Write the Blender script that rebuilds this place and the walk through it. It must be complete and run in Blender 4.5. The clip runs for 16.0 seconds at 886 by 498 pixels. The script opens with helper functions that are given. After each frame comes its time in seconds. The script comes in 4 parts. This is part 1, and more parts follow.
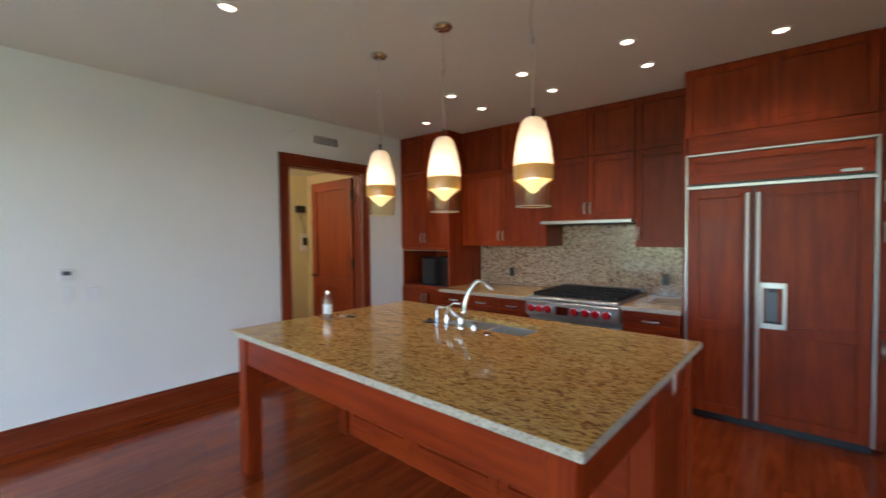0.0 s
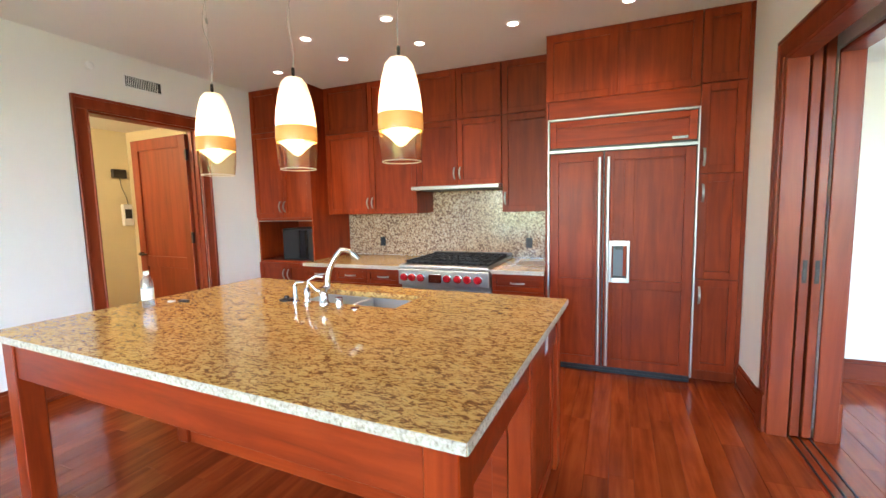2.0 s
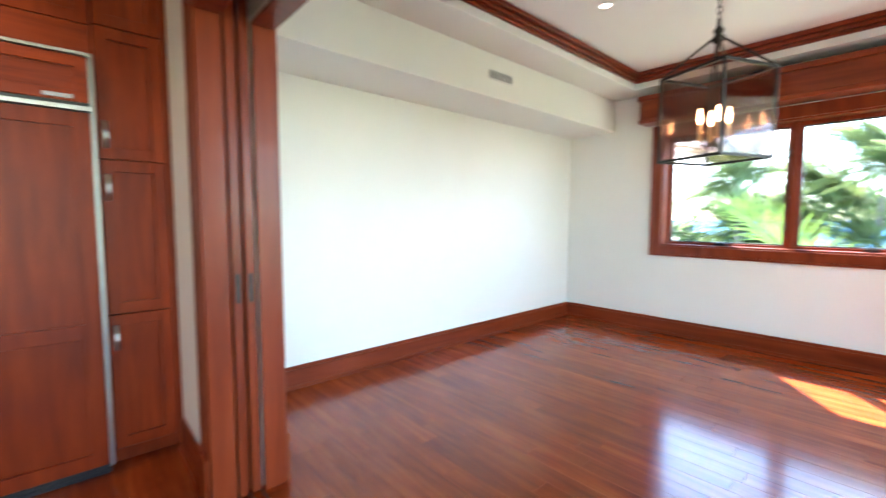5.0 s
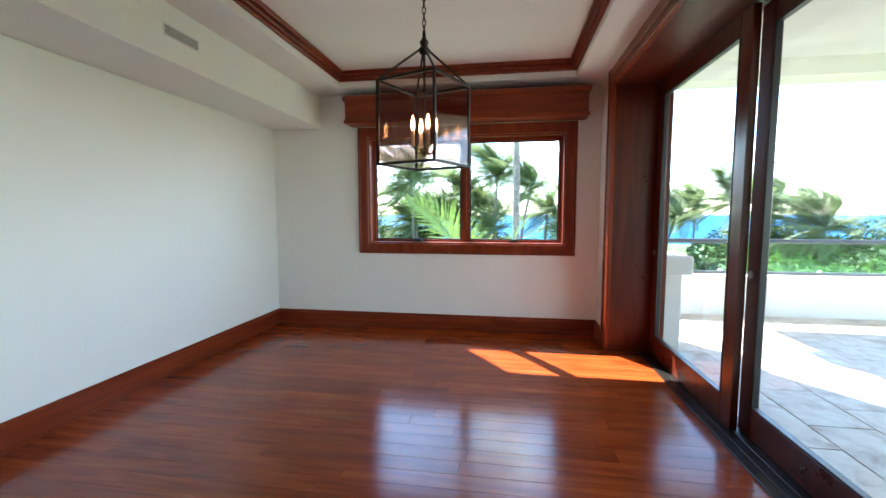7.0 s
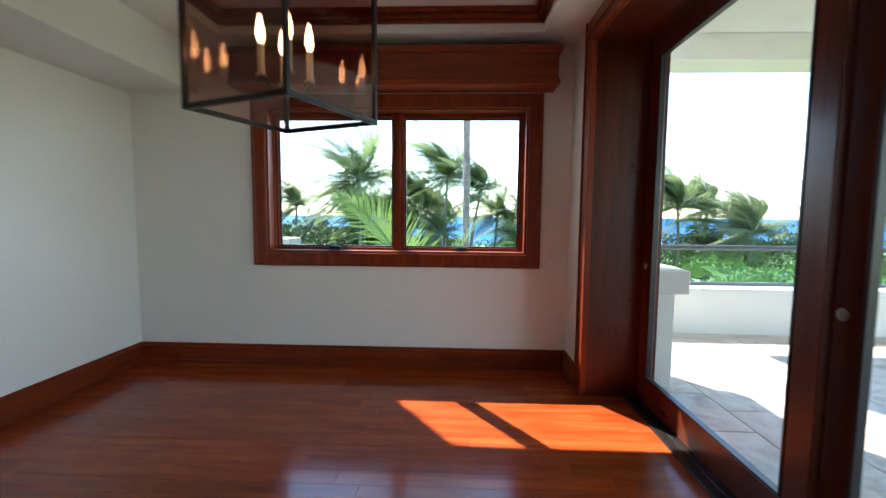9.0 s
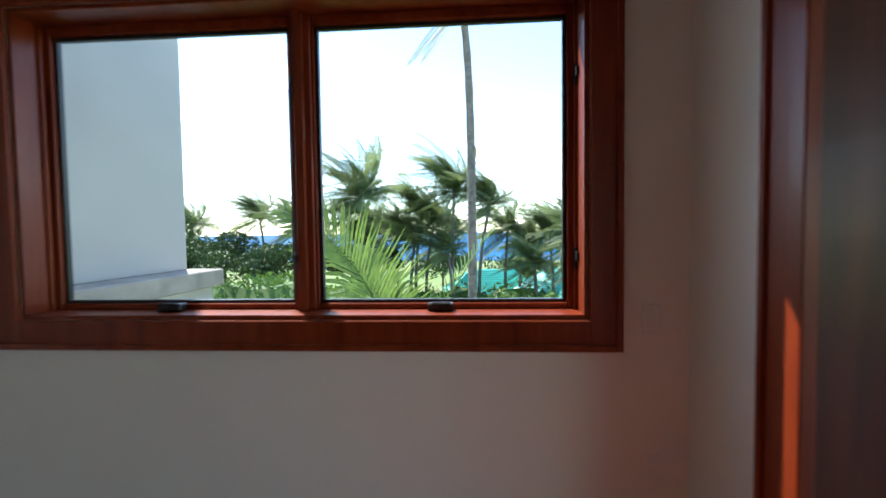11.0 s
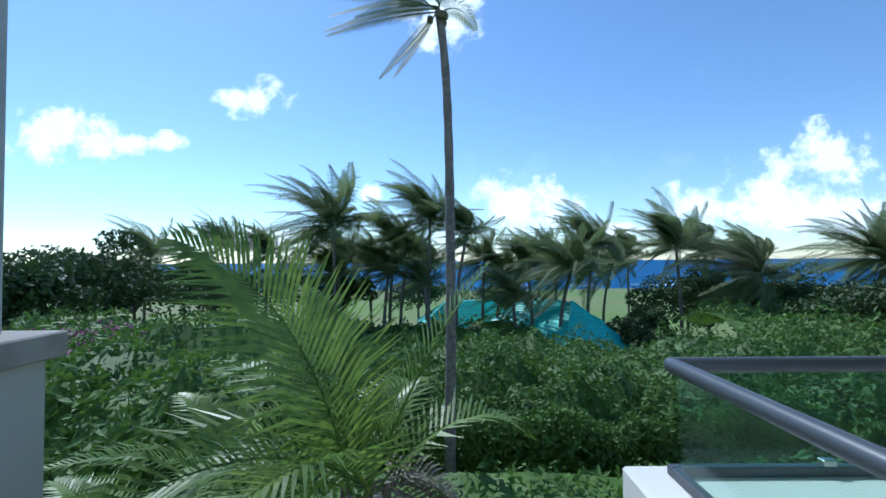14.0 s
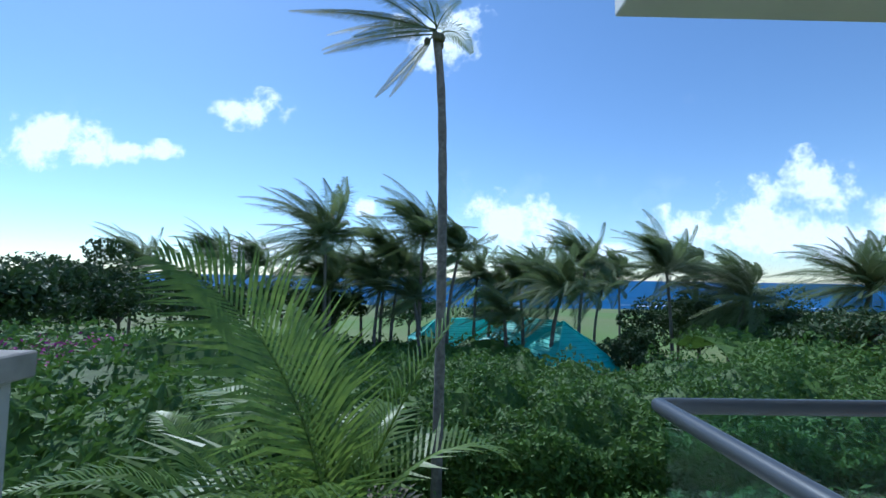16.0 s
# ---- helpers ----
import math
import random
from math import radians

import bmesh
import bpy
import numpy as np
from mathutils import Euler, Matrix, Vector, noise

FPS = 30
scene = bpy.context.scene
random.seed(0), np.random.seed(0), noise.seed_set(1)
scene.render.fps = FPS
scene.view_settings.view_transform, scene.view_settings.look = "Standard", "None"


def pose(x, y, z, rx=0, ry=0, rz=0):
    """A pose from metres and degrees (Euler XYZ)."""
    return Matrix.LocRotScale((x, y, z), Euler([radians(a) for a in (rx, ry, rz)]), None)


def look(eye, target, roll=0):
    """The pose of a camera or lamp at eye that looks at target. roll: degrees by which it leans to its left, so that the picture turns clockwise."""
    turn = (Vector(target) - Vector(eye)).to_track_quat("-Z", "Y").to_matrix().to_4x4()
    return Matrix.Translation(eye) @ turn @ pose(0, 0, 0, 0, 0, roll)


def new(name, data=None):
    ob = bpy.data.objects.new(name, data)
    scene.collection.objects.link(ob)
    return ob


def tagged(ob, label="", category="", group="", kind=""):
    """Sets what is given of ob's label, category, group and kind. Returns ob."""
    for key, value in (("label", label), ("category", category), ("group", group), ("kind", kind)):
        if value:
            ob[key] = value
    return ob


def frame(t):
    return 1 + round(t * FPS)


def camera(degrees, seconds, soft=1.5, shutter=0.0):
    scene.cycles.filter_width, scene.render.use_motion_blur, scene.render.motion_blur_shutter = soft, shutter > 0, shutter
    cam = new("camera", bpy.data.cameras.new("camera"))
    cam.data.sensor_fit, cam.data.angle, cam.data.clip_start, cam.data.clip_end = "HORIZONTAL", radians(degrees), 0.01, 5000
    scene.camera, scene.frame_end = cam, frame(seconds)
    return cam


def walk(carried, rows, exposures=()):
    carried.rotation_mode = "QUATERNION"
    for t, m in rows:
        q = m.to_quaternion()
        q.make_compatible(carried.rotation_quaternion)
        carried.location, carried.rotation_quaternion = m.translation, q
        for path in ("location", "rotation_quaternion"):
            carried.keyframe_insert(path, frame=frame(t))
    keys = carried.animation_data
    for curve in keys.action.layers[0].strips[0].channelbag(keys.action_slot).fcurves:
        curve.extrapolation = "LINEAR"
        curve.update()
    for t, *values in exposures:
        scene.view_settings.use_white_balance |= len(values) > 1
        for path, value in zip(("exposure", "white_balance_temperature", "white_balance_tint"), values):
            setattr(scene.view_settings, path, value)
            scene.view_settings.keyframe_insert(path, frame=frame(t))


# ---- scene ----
:::::
• [The exercise]: Copy the whole listing above word for word but do not carry over the pictures.

• [Final answer]:
Write the Blender script that rebuilds this place and the walk through it. It must be complete and run in Blender 4.5. The clip runs for 16.0 seconds at 886 by 498 pixels. The script opens with helper functions that are given. After each frame comes its time in seconds. The script comes in 4 parts. This is part 1, and more parts follow.
0.0 s
2.0 s
5.0 s
7.0 s
9.0 s
11.0 s
14.0 s
16.0 s
# ---- helpers ----
import math
import random
from math import radians

import bmesh
import bpy
import numpy as np
from mathutils import Euler, Matrix, Vector, noise

FPS = 30
scene = bpy.context.scene
random.seed(0), np.random.seed(0), noise.seed_set(1)
scene.render.fps = FPS
scene.view_settings.view_transform, scene.view_settings.look = "Standard", "None"


def pose(x, y, z, rx=0, ry=0, rz=0):
    """A pose from metres and degrees (Euler XYZ)."""
    return Matrix.LocRotScale((x, y, z), Euler([radians(a) for a in (rx, ry, rz)]), None)


def look(eye, target, roll=0):
    """The pose of a camera or lamp at eye that looks at target. roll: degrees by which it leans to its left, so that the picture turns clockwise."""
    turn = (Vector(target) - Vector(eye)).to_track_quat("-Z", "Y").to_matrix().to_4x4()
    return Matrix.Translation(eye) @ turn @ pose(0, 0, 0, 0, 0, roll)


def new(name, data=None):
    ob = bpy.data.objects.new(name, data)
    scene.collection.objects.link(ob)
    return ob


def tagged(ob, label="", category="", group="", kind=""):
    """Sets what is given of ob's label, category, group and kind. Returns ob."""
    for key, value in (("label", label), ("category", category), ("group", group), ("kind", kind)):
        if value:
            ob[key] = value
    return ob


def frame(t):
    return 1 + round(t * FPS)


def camera(degrees, seconds, soft=1.5, shutter=0.0):
    scene.cycles.filter_width, scene.render.use_motion_blur, scene.render.motion_blur_shutter = soft, shutter > 0, shutter
    cam = new("camera", bpy.data.cameras.new("camera"))
    cam.data.sensor_fit, cam.data.angle, cam.data.clip_start, cam.data.clip_end = "HORIZONTAL", radians(degrees), 0.01, 5000
    scene.camera, scene.frame_end = cam, frame(seconds)
    return cam


def walk(carried, rows, exposures=()):
    carried.rotation_mode = "QUATERNION"
    for t, m in rows:
        q = m.to_quaternion()
        q.make_compatible(carried.rotation_quaternion)
        carried.location, carried.rotation_quaternion = m.translation, q
        for path in ("location", "rotation_quaternion"):
            carried.keyframe_insert(path, frame=frame(t))
    keys = carried.animation_data
    for curve in keys.action.layers[0].strips[0].channelbag(keys.action_slot).fcurves:
        curve.extrapolation = "LINEAR"
        curve.update()
    for t, *values in exposures:
        scene.view_settings.use_white_balance |= len(values) > 1
        for path, value in zip(("exposure", "white_balance_temperature", "white_balance_tint"), values):
            setattr(scene.view_settings, path, value)
            scene.view_settings.keyframe_insert(path, frame=frame(t))


# ---- scene ----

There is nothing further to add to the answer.